Iraq's need for US troops could fall in three to six months if the US supplied more weapons to the Iraqi security forces, PM Nouri Maliki has said.
Mr Maliki wants "strong efforts" to support his troops
Shortages of weapons and equipment had led to the insurgency being more prolonged and bloody, he told the UK's Times newspaper.
He urged the US to honour a deal to give Iraqi forces more equipment.
There has been concern that US military hardware could end up in the hands of militias and insurgents.
In the latest violence, several bombs have exploded in Baghdad, killing at least 17 people and injuring at least 47.
In the largest attack, 10 people were killed and 30 injured when three car bombs went off in quick succession in a wholesale vegetable market in the volatile south-western district of Dora.

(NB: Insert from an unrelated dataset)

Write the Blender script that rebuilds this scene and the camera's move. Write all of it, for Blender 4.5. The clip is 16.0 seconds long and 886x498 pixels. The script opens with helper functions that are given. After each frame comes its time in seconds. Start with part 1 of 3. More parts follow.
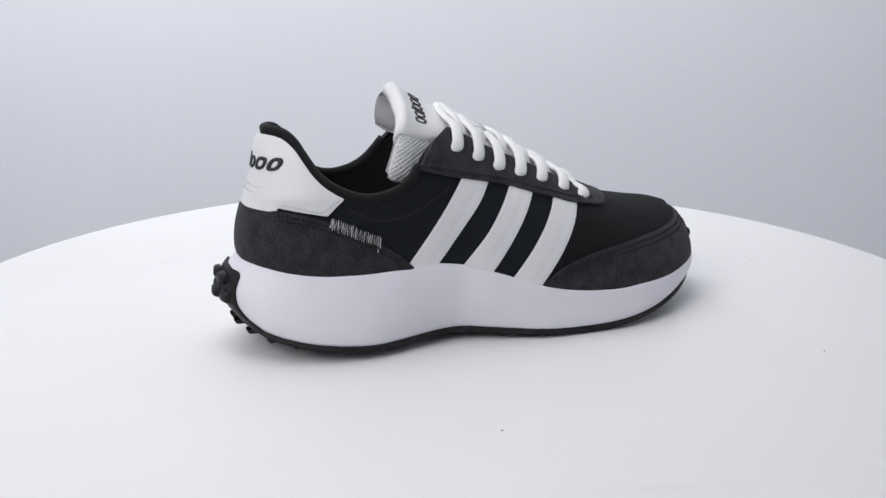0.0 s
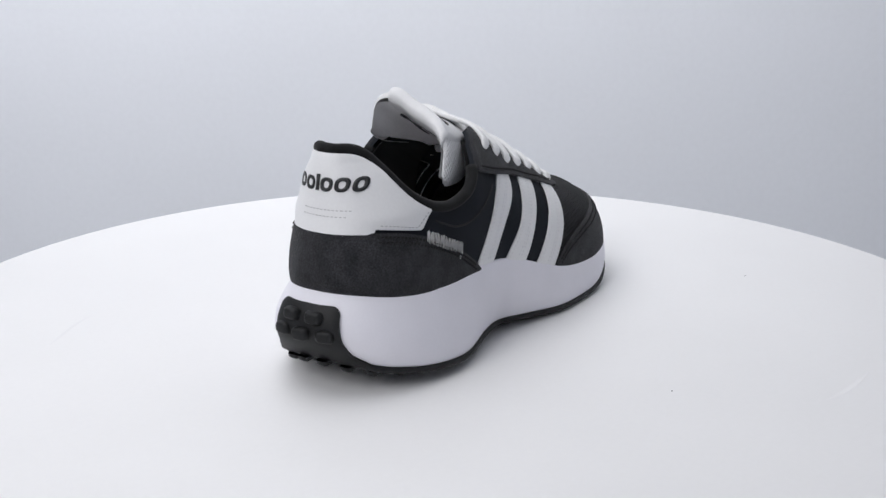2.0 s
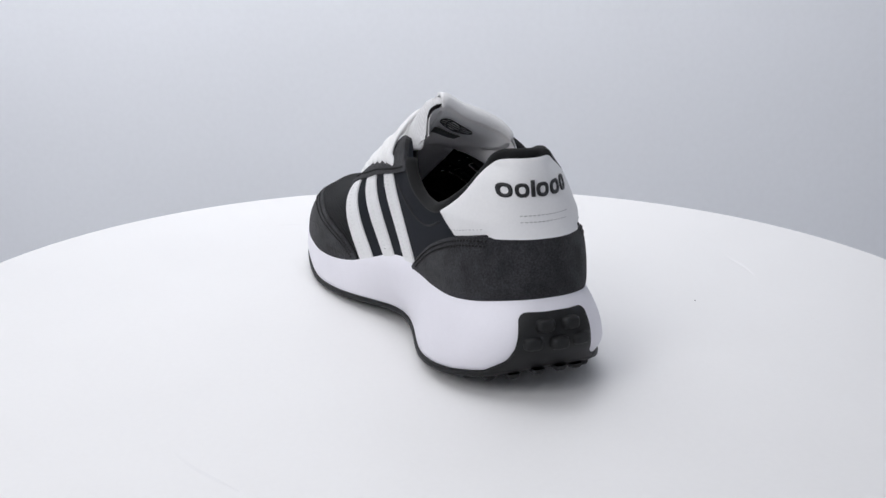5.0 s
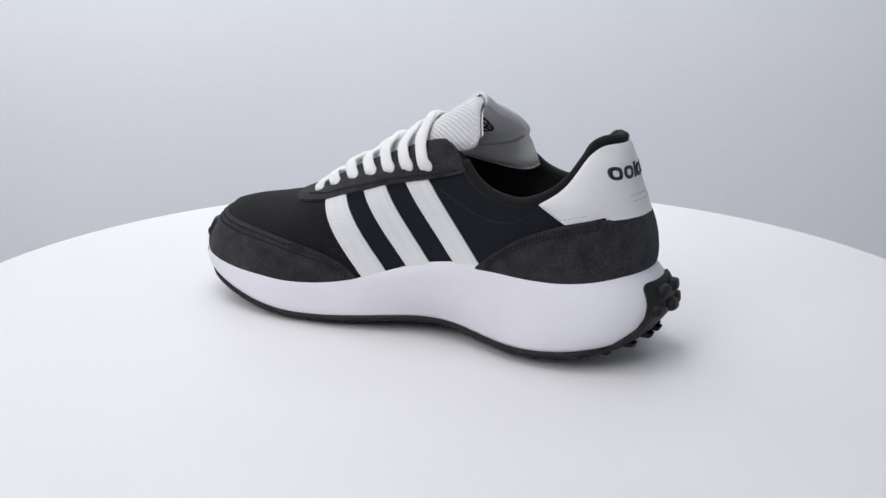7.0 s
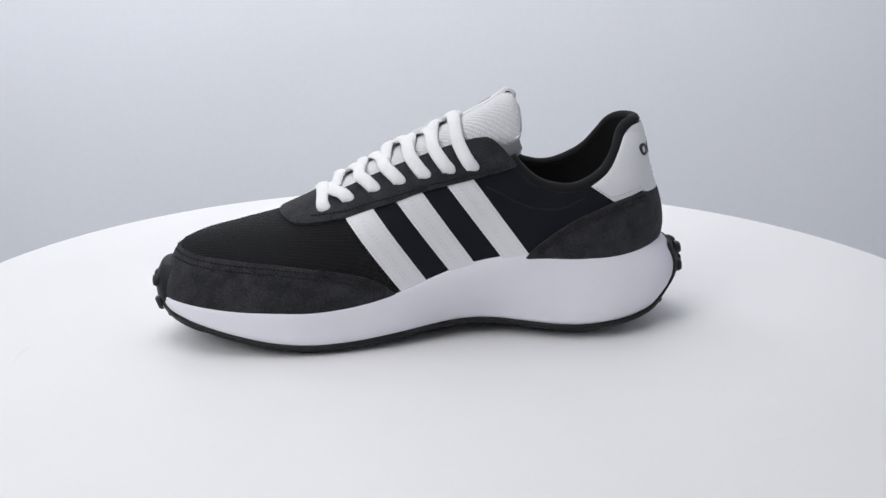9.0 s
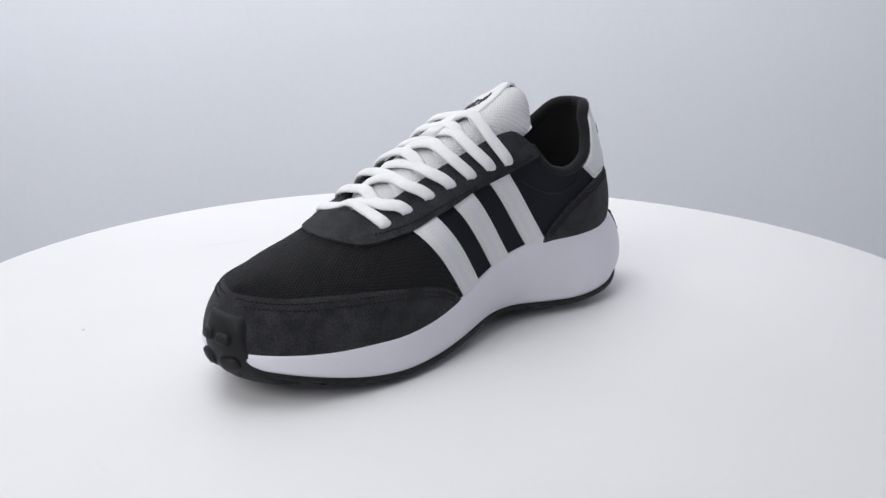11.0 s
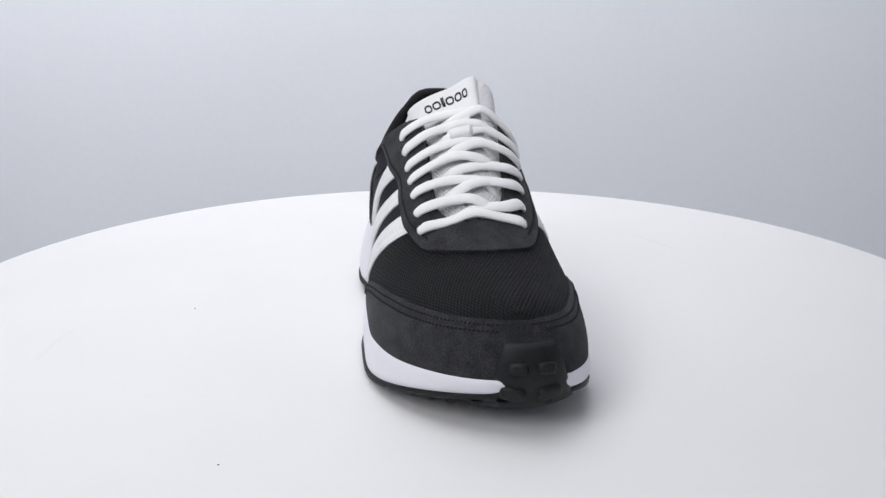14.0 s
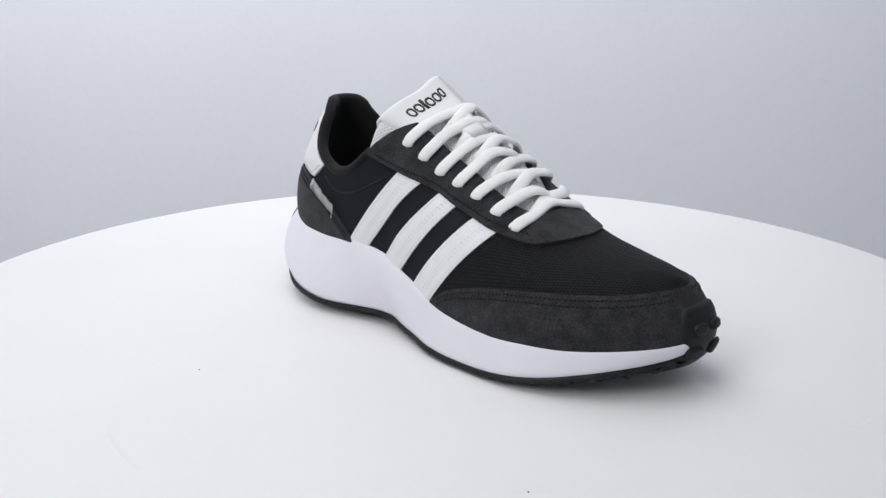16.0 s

Earlier a car bomb in Saadoun Street, one of the main thoroughfares in the capital, killed four police officers and injured 10 other people, according to police sources.
In a third attack, three people died and seven were injured in eastern Baghdad, near the Shia stronghold of Sadr City, police said.
Under a new strategy announced last week, US President George W Bush plans to send 21,500 additional troops to Iraq, the majority of them to Baghdad, in an attempt to improve security and end sectarian clashes.
But Mr Maliki said more equipment was what was really needed.
"If we succeed in implementing the agreement between us to speed up the equipping and providing weapons to our military forces, I think that within three to six months our need for American troops will dramatically go down," Mr Maliki told The Times.
"That is on condition that there are real, strong efforts to support our military forces and equipping and arming them."
Mr Maliki has said about 400 militiamen loyal to radical Shia cleric Moqtada Sadr have been arrested over the last few weeks.
Himself a Shia, Mr Maliki stands accused of being more eager to crack down on Sunni Arab militants than those from his own community.
But BBC Middle East analyst Roger Hardy says one problem is that the militia, known as the Mahdi Army and estimated to be 60,000 strong, is far from united.
It is too soon to tell whether this is just a short-term attempt by Mr Maliki's government to appease its critics, our analyst says, or whether it is going to take sustained action against Shia militias.
But Mr Maliki is clearly anxious to show he is actively taking steps to meet Mr Bush's targets, he adds.
Mr Maliki's comments to the Times come at a time when Iraqi security is politically controversial in Washington.
On Wednesday, three US senators - two Democrats and a Republican - agreed on a resolution to oppose Mr Bush's plan.
The resolution, which is expected to pass, will be non-binding and the White House has said Mr Bush will proceed with his plan.
In the Times interview, Mr Maliki criticised US Secretary of State Condoleezza Rice, who recently suggested his government was living on "borrowed time". Such comments could only give "moral boosts" to the insurgents, he said.